> _SHORT TASK_
Copy out the data below as written; omit any images.

::: SUPPLIED MATERIAL :::

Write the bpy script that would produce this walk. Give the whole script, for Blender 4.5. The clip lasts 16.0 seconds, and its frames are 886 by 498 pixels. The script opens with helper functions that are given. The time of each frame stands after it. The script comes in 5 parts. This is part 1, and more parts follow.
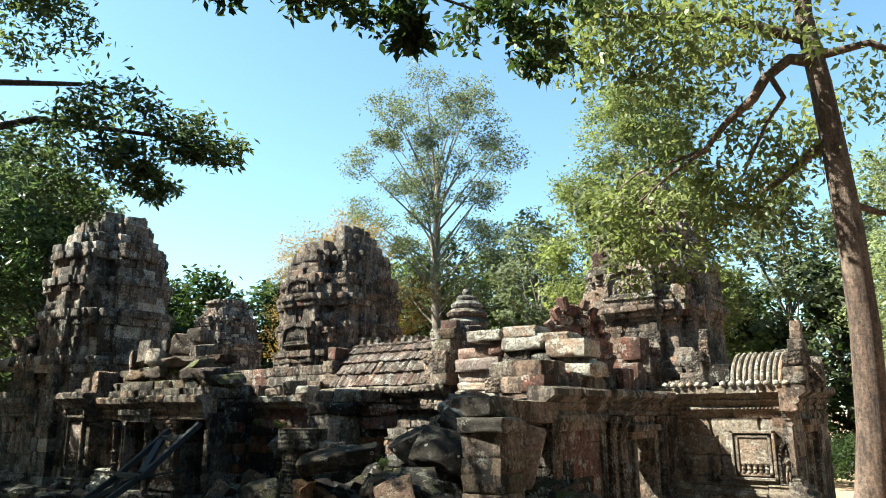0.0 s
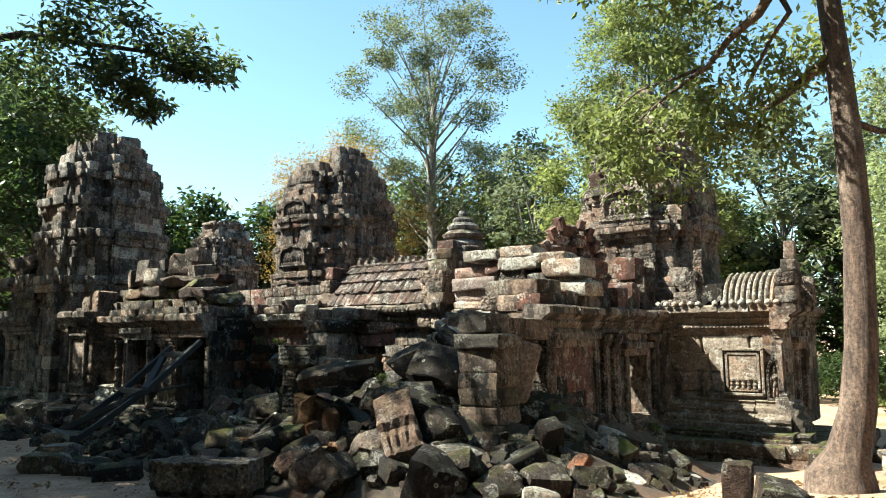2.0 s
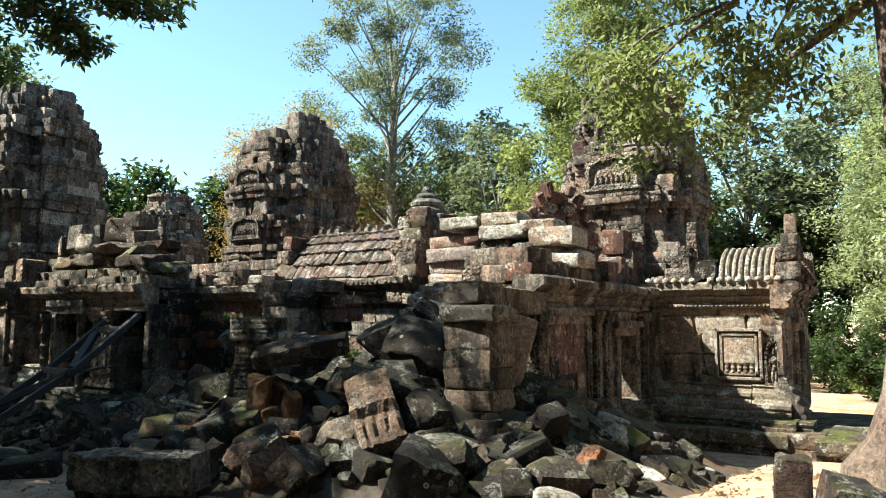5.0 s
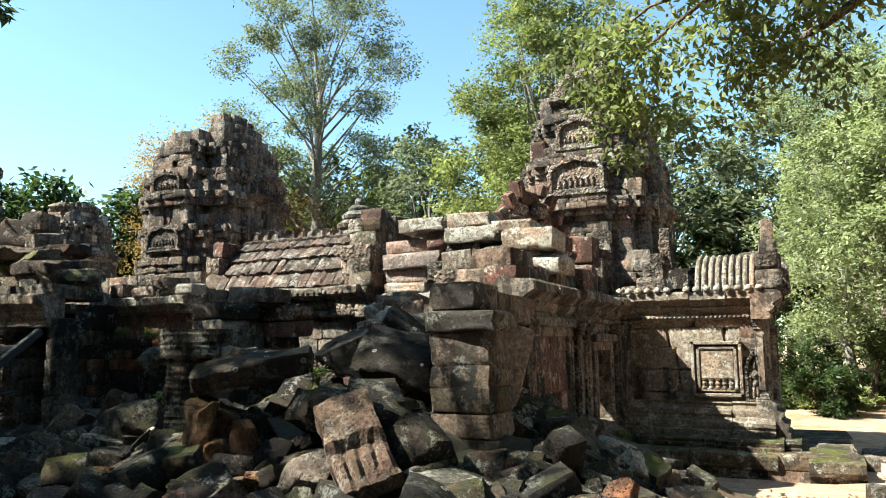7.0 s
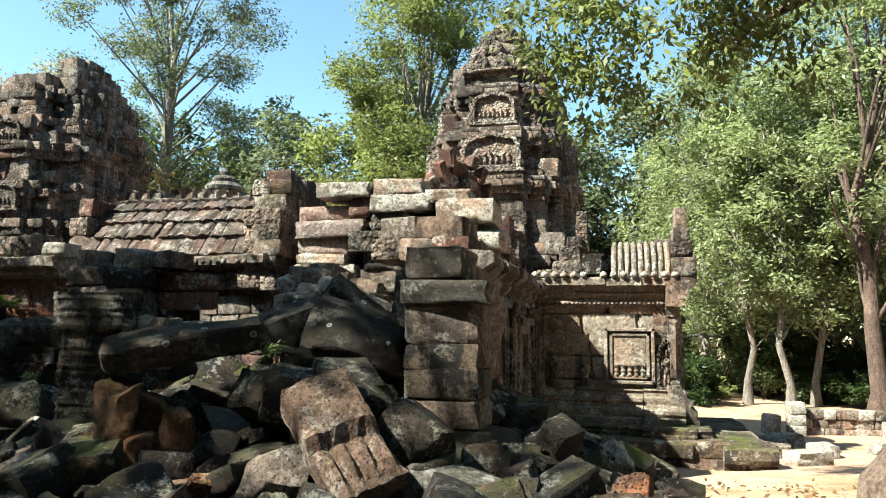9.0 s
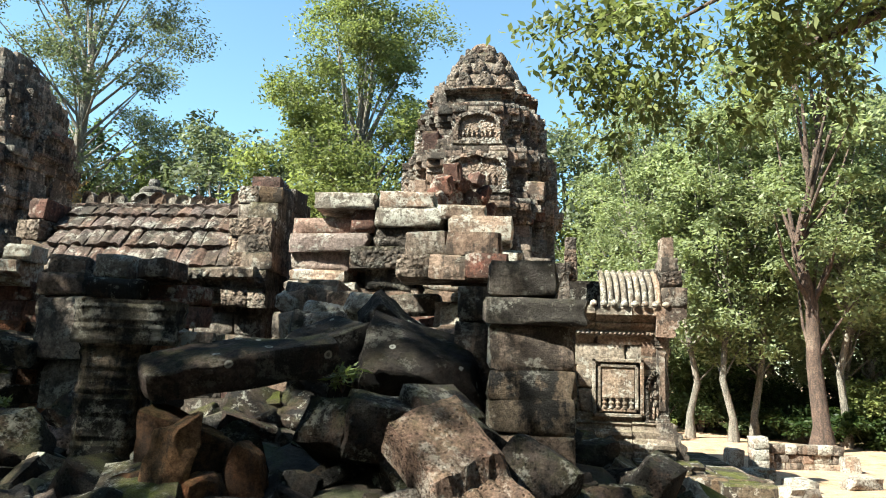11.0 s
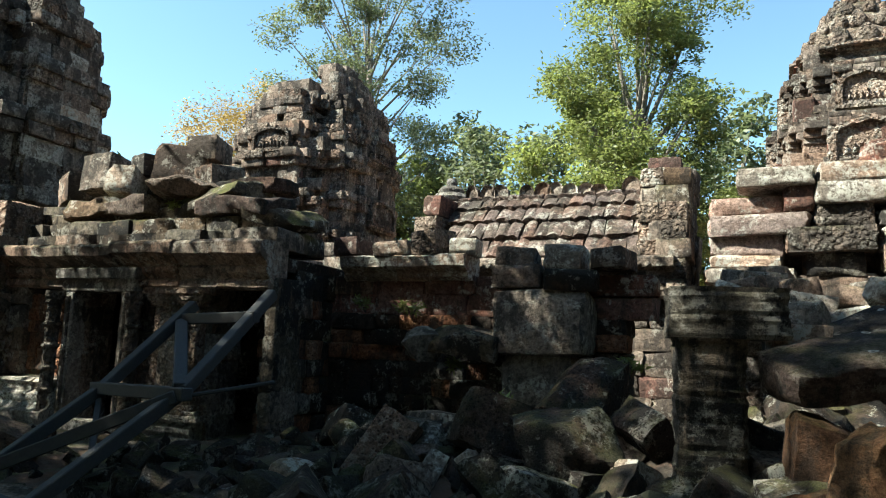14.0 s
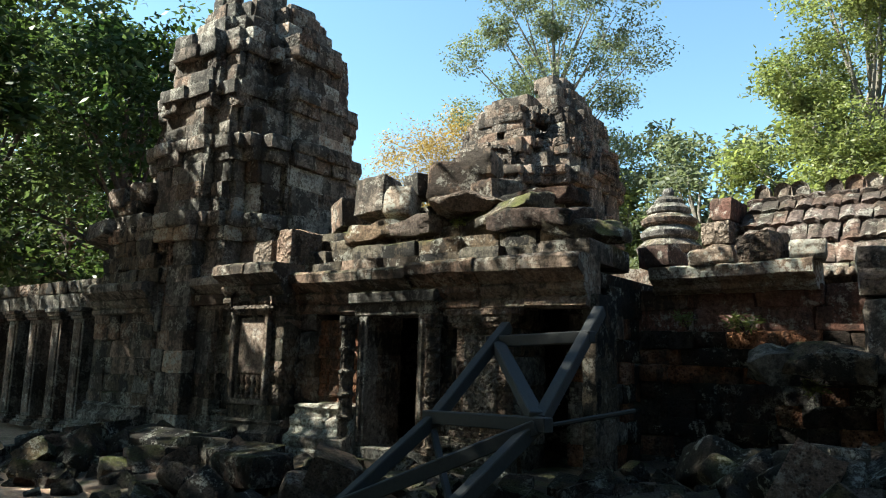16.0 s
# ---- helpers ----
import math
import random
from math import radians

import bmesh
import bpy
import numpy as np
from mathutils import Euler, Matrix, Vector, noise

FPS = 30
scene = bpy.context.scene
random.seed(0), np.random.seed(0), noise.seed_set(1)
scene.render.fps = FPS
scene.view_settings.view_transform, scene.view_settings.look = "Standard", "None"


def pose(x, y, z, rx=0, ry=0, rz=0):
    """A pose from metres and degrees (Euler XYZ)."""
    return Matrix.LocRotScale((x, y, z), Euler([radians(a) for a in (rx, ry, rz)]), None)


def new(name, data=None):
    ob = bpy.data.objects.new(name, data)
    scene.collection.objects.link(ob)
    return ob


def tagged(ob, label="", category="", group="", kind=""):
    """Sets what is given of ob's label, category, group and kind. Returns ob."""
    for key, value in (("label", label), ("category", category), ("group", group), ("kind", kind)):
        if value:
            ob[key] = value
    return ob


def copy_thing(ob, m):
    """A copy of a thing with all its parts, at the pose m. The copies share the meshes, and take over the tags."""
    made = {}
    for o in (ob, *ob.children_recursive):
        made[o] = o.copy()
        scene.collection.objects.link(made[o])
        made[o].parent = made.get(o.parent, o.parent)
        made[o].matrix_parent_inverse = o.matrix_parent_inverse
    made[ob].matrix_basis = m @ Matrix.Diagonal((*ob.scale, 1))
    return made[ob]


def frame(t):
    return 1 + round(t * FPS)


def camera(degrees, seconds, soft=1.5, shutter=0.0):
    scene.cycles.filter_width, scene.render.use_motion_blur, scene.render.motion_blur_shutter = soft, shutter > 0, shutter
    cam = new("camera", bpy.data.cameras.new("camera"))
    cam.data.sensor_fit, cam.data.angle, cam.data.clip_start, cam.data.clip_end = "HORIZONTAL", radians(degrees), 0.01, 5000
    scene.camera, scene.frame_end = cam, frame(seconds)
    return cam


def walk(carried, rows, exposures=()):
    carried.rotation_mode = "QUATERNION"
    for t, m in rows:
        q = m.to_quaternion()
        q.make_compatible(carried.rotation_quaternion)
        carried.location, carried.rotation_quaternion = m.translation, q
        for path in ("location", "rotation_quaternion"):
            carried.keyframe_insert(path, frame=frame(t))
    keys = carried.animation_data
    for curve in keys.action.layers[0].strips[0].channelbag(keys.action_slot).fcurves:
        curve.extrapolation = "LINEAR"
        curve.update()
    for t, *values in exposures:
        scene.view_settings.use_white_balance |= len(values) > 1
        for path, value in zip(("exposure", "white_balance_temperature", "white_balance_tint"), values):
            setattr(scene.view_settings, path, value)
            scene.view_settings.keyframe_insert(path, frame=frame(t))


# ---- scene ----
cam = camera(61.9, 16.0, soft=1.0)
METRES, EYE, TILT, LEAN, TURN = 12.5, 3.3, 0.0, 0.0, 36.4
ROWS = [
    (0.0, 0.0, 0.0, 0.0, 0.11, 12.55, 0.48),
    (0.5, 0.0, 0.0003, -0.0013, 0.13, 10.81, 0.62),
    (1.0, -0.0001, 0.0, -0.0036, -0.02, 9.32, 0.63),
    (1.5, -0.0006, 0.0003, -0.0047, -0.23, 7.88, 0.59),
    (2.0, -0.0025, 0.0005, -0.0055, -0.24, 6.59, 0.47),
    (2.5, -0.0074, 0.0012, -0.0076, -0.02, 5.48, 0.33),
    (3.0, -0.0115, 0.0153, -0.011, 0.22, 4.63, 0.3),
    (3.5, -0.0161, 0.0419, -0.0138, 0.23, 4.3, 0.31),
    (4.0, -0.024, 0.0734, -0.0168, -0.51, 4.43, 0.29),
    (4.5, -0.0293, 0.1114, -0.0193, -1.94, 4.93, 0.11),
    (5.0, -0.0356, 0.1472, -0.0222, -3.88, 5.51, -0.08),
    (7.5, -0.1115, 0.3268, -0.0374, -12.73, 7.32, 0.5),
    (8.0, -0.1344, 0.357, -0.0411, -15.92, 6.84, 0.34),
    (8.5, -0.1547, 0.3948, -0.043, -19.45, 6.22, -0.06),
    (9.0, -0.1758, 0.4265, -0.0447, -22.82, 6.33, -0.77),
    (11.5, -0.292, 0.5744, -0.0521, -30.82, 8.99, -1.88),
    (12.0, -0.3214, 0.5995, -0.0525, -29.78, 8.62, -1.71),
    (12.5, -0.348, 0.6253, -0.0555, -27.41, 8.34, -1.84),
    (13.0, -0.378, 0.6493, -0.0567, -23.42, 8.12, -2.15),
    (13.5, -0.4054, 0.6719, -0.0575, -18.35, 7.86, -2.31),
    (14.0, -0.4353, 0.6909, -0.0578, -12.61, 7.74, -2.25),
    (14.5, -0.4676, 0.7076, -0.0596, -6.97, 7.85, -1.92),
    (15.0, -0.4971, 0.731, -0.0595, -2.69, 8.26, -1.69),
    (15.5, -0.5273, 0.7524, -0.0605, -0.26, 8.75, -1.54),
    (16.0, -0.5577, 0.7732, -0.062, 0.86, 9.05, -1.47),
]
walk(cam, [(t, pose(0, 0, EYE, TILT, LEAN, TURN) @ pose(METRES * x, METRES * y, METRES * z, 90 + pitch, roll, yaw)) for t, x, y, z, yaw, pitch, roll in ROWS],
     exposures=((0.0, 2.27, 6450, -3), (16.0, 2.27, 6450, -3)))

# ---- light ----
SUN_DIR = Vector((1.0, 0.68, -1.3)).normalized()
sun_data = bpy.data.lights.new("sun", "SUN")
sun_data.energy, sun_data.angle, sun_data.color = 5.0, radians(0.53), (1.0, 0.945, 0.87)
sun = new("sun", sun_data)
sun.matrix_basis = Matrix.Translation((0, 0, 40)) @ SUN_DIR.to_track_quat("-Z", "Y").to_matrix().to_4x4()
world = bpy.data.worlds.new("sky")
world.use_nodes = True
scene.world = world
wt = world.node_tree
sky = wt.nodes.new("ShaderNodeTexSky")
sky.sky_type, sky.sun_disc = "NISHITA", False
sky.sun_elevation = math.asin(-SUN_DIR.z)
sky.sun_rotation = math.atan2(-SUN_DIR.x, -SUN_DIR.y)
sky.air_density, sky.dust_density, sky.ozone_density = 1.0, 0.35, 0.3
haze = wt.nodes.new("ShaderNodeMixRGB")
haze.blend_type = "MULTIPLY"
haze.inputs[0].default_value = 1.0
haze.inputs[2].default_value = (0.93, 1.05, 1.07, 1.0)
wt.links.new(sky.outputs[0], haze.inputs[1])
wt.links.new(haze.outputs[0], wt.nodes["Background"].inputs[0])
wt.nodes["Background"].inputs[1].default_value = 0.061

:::

> _EXERCISE ANSWER_
Write the bpy script that would produce this walk. Give the whole script, for Blender 4.5. The clip lasts 16.0 seconds, and its frames are 886 by 498 pixels. The script opens with helper functions that are given. The time of each frame stands after it. The script comes in 5 parts. This is part 1, and more parts follow.
0.0 s
2.0 s
5.0 s
7.0 s
9.0 s
11.0 s
14.0 s
16.0 s
# ---- helpers ----
import math
import random
from math import radians

import bmesh
import bpy
import numpy as np
from mathutils import Euler, Matrix, Vector, noise

FPS = 30
scene = bpy.context.scene
random.seed(0), np.random.seed(0), noise.seed_set(1)
scene.render.fps = FPS
scene.view_settings.view_transform, scene.view_settings.look = "Standard", "None"


def pose(x, y, z, rx=0, ry=0, rz=0):
    """A pose from metres and degrees (Euler XYZ)."""
    return Matrix.LocRotScale((x, y, z), Euler([radians(a) for a in (rx, ry, rz)]), None)


def new(name, data=None):
    ob = bpy.data.objects.new(name, data)
    scene.collection.objects.link(ob)
    return ob


def tagged(ob, label="", category="", group="", kind=""):
    """Sets what is given of ob's label, category, group and kind. Returns ob."""
    for key, value in (("label", label), ("category", category), ("group", group), ("kind", kind)):
        if value:
            ob[key] = value
    return ob


def copy_thing(ob, m):
    """A copy of a thing with all its parts, at the pose m. The copies share the meshes, and take over the tags."""
    made = {}
    for o in (ob, *ob.children_recursive):
        made[o] = o.copy()
        scene.collection.objects.link(made[o])
        made[o].parent = made.get(o.parent, o.parent)
        made[o].matrix_parent_inverse = o.matrix_parent_inverse
    made[ob].matrix_basis = m @ Matrix.Diagonal((*ob.scale, 1))
    return made[ob]


def frame(t):
    return 1 + round(t * FPS)


def camera(degrees, seconds, soft=1.5, shutter=0.0):
    scene.cycles.filter_width, scene.render.use_motion_blur, scene.render.motion_blur_shutter = soft, shutter > 0, shutter
    cam = new("camera", bpy.data.cameras.new("camera"))
    cam.data.sensor_fit, cam.data.angle, cam.data.clip_start, cam.data.clip_end = "HORIZONTAL", radians(degrees), 0.01, 5000
    scene.camera, scene.frame_end = cam, frame(seconds)
    return cam


def walk(carried, rows, exposures=()):
    carried.rotation_mode = "QUATERNION"
    for t, m in rows:
        q = m.to_quaternion()
        q.make_compatible(carried.rotation_quaternion)
        carried.location, carried.rotation_quaternion = m.translation, q
        for path in ("location", "rotation_quaternion"):
            carried.keyframe_insert(path, frame=frame(t))
    keys = carried.animation_data
    for curve in keys.action.layers[0].strips[0].channelbag(keys.action_slot).fcurves:
        curve.extrapolation = "LINEAR"
        curve.update()
    for t, *values in exposures:
        scene.view_settings.use_white_balance |= len(values) > 1
        for path, value in zip(("exposure", "white_balance_temperature", "white_balance_tint"), values):
            setattr(scene.view_settings, path, value)
            scene.view_settings.keyframe_insert(path, frame=frame(t))


# ---- scene ----
cam = camera(61.9, 16.0, soft=1.0)
METRES, EYE, TILT, LEAN, TURN = 12.5, 3.3, 0.0, 0.0, 36.4
ROWS = [
    (0.0, 0.0, 0.0, 0.0, 0.11, 12.55, 0.48),
    (0.5, 0.0, 0.0003, -0.0013, 0.13, 10.81, 0.62),
    (1.0, -0.0001, 0.0, -0.0036, -0.02, 9.32, 0.63),
    (1.5, -0.0006, 0.0003, -0.0047, -0.23, 7.88, 0.59),
    (2.0, -0.0025, 0.0005, -0.0055, -0.24, 6.59, 0.47),
    (2.5, -0.0074, 0.0012, -0.0076, -0.02, 5.48, 0.33),
    (3.0, -0.0115, 0.0153, -0.011, 0.22, 4.63, 0.3),
    (3.5, -0.0161, 0.0419, -0.0138, 0.23, 4.3, 0.31),
    (4.0, -0.024, 0.0734, -0.0168, -0.51, 4.43, 0.29),
    (4.5, -0.0293, 0.1114, -0.0193, -1.94, 4.93, 0.11),
    (5.0, -0.0356, 0.1472, -0.0222, -3.88, 5.51, -0.08),
    (7.5, -0.1115, 0.3268, -0.0374, -12.73, 7.32, 0.5),
    (8.0, -0.1344, 0.357, -0.0411, -15.92, 6.84, 0.34),
    (8.5, -0.1547, 0.3948, -0.043, -19.45, 6.22, -0.06),
    (9.0, -0.1758, 0.4265, -0.0447, -22.82, 6.33, -0.77),
    (11.5, -0.292, 0.5744, -0.0521, -30.82, 8.99, -1.88),
    (12.0, -0.3214, 0.5995, -0.0525, -29.78, 8.62, -1.71),
    (12.5, -0.348, 0.6253, -0.0555, -27.41, 8.34, -1.84),
    (13.0, -0.378, 0.6493, -0.0567, -23.42, 8.12, -2.15),
    (13.5, -0.4054, 0.6719, -0.0575, -18.35, 7.86, -2.31),
    (14.0, -0.4353, 0.6909, -0.0578, -12.61, 7.74, -2.25),
    (14.5, -0.4676, 0.7076, -0.0596, -6.97, 7.85, -1.92),
    (15.0, -0.4971, 0.731, -0.0595, -2.69, 8.26, -1.69),
    (15.5, -0.5273, 0.7524, -0.0605, -0.26, 8.75, -1.54),
    (16.0, -0.5577, 0.7732, -0.062, 0.86, 9.05, -1.47),
]
walk(cam, [(t, pose(0, 0, EYE, TILT, LEAN, TURN) @ pose(METRES * x, METRES * y, METRES * z, 90 + pitch, roll, yaw)) for t, x, y, z, yaw, pitch, roll in ROWS],
     exposures=((0.0, 2.27, 6450, -3), (16.0, 2.27, 6450, -3)))

# ---- light ----
SUN_DIR = Vector((1.0, 0.68, -1.3)).normalized()
sun_data = bpy.data.lights.new("sun", "SUN")
sun_data.energy, sun_data.angle, sun_data.color = 5.0, radians(0.53), (1.0, 0.945, 0.87)
sun = new("sun", sun_data)
sun.matrix_basis = Matrix.Translation((0, 0, 40)) @ SUN_DIR.to_track_quat("-Z", "Y").to_matrix().to_4x4()
world = bpy.data.worlds.new("sky")
world.use_nodes = True
scene.world = world
wt = world.node_tree
sky = wt.nodes.new("ShaderNodeTexSky")
sky.sky_type, sky.sun_disc = "NISHITA", False
sky.sun_elevation = math.asin(-SUN_DIR.z)
sky.sun_rotation = math.atan2(-SUN_DIR.x, -SUN_DIR.y)
sky.air_density, sky.dust_density, sky.ozone_density = 1.0, 0.35, 0.3
haze = wt.nodes.new("ShaderNodeMixRGB")
haze.blend_type = "MULTIPLY"
haze.inputs[0].default_value = 1.0
haze.inputs[2].default_value = (0.93, 1.05, 1.07, 1.0)
wt.links.new(sky.outputs[0], haze.inputs[1])
wt.links.new(haze.outputs[0], wt.nodes["Background"].inputs[0])
wt.nodes["Background"].inputs[1].default_value = 0.061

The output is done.